_Requirement_
Repeat everything from the line holding "Write the bpy" to the line holding "ob = bpy.data.objects.new(name, data)", inclusive, exactly. Leave out the rest.

_Dataset records_
────────────────────

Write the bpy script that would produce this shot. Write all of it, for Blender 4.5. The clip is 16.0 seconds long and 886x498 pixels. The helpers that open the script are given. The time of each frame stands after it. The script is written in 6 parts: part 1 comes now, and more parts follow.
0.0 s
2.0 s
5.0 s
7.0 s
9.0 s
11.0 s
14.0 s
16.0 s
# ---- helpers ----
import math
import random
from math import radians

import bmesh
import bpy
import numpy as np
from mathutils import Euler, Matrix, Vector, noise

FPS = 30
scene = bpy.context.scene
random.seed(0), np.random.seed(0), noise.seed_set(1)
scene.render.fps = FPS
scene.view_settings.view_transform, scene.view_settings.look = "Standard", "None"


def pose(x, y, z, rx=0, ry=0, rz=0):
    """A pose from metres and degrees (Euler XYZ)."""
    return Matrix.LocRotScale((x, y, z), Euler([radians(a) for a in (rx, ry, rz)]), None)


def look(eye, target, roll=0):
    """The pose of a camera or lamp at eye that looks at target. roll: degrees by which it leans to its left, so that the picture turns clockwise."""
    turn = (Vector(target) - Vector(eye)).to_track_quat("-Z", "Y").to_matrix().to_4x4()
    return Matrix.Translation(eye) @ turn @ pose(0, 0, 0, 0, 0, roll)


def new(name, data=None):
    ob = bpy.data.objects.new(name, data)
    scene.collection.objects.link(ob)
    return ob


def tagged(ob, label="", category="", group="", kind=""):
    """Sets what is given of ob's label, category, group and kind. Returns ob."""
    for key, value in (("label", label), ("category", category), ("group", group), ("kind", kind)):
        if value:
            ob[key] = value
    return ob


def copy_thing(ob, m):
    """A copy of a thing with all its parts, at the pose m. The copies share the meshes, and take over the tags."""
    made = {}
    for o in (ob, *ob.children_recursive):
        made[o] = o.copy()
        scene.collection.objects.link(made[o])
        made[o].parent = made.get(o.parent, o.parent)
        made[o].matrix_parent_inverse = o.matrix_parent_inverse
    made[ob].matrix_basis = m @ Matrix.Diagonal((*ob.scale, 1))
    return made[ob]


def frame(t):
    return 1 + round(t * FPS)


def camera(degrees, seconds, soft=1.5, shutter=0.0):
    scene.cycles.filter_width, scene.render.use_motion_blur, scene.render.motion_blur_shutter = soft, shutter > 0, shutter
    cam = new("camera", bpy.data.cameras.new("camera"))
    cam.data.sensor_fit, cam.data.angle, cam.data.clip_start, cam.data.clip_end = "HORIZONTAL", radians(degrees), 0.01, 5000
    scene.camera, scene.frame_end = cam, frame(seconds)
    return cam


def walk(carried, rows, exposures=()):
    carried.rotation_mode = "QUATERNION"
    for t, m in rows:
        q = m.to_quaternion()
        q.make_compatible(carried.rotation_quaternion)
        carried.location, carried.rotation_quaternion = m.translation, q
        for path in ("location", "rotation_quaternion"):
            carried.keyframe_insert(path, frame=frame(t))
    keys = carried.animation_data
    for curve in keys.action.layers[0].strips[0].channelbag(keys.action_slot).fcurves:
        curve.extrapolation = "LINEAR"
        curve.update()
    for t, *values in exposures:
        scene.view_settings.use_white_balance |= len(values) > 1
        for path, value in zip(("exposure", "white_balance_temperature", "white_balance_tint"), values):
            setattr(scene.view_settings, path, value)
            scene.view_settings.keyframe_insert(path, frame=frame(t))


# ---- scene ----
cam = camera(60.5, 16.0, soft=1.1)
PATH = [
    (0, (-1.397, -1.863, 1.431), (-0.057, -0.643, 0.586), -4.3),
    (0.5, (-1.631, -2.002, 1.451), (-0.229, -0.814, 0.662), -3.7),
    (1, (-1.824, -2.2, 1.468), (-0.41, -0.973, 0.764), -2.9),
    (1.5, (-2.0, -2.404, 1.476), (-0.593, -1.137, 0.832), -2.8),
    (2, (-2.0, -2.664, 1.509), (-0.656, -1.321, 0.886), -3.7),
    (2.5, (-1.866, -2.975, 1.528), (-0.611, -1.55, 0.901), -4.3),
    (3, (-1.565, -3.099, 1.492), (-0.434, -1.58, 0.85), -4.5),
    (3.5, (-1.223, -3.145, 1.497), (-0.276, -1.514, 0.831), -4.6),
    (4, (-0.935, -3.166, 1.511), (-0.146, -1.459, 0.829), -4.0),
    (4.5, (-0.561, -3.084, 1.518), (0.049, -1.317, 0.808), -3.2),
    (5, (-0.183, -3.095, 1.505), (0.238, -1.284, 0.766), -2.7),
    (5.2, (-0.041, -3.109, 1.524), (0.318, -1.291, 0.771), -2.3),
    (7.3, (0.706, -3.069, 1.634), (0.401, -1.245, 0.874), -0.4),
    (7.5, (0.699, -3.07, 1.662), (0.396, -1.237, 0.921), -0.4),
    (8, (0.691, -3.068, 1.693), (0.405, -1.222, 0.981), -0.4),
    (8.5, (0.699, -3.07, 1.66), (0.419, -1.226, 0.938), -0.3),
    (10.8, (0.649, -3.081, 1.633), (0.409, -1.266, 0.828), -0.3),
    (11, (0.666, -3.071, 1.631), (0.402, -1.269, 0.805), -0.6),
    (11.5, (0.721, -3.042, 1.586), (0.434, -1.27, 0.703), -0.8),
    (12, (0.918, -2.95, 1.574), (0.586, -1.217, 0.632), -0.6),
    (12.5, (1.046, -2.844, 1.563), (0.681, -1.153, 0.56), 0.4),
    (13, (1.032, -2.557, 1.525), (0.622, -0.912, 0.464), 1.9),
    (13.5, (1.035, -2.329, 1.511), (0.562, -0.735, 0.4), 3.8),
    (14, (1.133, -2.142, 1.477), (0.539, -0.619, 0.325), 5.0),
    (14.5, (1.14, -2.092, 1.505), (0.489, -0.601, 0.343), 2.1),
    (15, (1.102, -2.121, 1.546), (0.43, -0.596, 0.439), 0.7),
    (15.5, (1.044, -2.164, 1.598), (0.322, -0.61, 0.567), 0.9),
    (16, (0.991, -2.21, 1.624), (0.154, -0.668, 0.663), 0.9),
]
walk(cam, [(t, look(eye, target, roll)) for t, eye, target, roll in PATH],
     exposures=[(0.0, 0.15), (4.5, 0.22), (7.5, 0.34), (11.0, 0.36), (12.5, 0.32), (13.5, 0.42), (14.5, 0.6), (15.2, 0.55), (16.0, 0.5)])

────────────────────

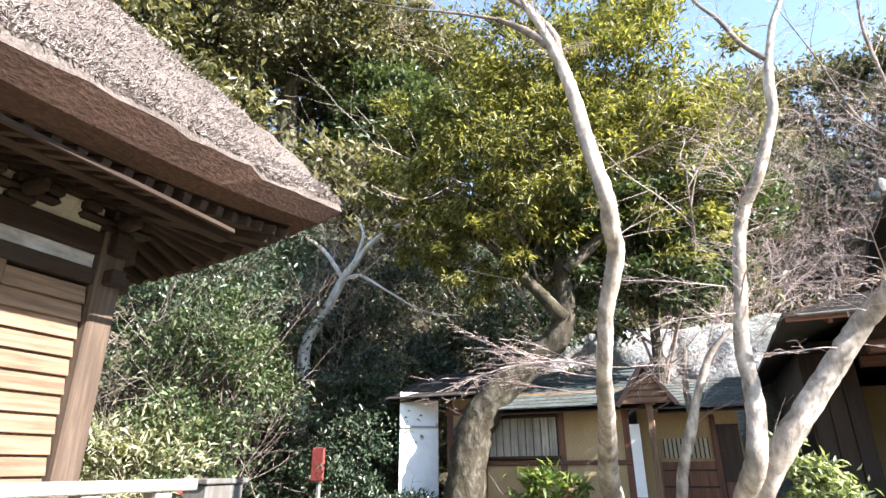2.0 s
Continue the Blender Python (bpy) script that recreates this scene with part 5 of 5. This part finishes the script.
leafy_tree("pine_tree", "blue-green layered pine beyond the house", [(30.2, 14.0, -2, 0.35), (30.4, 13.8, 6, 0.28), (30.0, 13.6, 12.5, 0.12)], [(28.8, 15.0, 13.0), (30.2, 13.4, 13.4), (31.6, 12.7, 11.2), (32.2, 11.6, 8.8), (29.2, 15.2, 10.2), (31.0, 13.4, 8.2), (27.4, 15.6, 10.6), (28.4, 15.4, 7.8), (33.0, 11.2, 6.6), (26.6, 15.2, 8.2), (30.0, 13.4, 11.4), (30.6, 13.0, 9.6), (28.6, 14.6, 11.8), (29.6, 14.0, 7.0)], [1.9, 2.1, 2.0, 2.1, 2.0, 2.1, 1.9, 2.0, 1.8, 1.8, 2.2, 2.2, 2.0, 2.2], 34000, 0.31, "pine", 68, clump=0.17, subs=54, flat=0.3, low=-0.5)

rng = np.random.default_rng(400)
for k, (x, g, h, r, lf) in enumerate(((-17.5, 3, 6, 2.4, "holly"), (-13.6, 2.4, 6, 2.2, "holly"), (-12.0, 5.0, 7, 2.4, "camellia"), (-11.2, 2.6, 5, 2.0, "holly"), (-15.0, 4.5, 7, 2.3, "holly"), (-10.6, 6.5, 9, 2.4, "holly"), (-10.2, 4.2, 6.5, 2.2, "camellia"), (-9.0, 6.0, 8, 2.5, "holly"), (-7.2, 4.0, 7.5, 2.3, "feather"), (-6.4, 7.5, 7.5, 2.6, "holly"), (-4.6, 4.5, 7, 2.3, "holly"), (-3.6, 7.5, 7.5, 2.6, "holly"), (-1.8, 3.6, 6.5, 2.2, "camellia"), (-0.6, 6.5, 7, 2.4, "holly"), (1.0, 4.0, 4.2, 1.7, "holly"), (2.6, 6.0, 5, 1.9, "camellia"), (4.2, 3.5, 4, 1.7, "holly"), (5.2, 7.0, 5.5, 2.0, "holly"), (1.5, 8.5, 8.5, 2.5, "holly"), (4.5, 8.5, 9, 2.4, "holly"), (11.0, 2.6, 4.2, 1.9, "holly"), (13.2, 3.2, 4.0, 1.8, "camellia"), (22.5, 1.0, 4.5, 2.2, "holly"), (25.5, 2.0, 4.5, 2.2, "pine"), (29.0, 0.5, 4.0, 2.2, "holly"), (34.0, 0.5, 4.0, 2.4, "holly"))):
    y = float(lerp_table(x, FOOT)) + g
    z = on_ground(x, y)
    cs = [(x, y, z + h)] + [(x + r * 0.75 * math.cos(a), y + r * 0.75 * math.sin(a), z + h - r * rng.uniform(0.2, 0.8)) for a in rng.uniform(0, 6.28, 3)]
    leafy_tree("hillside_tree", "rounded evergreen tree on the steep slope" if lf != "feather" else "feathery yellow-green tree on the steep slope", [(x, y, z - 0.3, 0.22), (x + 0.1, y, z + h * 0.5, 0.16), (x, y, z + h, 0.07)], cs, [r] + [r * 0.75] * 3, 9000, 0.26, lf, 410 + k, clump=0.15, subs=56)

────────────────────

_Answer to the problem_
Write the bpy script that would produce this shot. Write all of it, for Blender 4.5. The clip is 16.0 seconds long and 886x498 pixels. The helpers that open the script are given. The time of each frame stands after it. The script is written in 6 parts: part 1 comes now, and more parts follow.
0.0 s
2.0 s
5.0 s
7.0 s
9.0 s
11.0 s
14.0 s
16.0 s
# ---- helpers ----
import math
import random
from math import radians

import bmesh
import bpy
import numpy as np
from mathutils import Euler, Matrix, Vector, noise

FPS = 30
scene = bpy.context.scene
random.seed(0), np.random.seed(0), noise.seed_set(1)
scene.render.fps = FPS
scene.view_settings.view_transform, scene.view_settings.look = "Standard", "None"


def pose(x, y, z, rx=0, ry=0, rz=0):
    """A pose from metres and degrees (Euler XYZ)."""
    return Matrix.LocRotScale((x, y, z), Euler([radians(a) for a in (rx, ry, rz)]), None)


def look(eye, target, roll=0):
    """The pose of a camera or lamp at eye that looks at target. roll: degrees by which it leans to its left, so that the picture turns clockwise."""
    turn = (Vector(target) - Vector(eye)).to_track_quat("-Z", "Y").to_matrix().to_4x4()
    return Matrix.Translation(eye) @ turn @ pose(0, 0, 0, 0, 0, roll)


def new(name, data=None):
    ob = bpy.data.objects.new(name, data)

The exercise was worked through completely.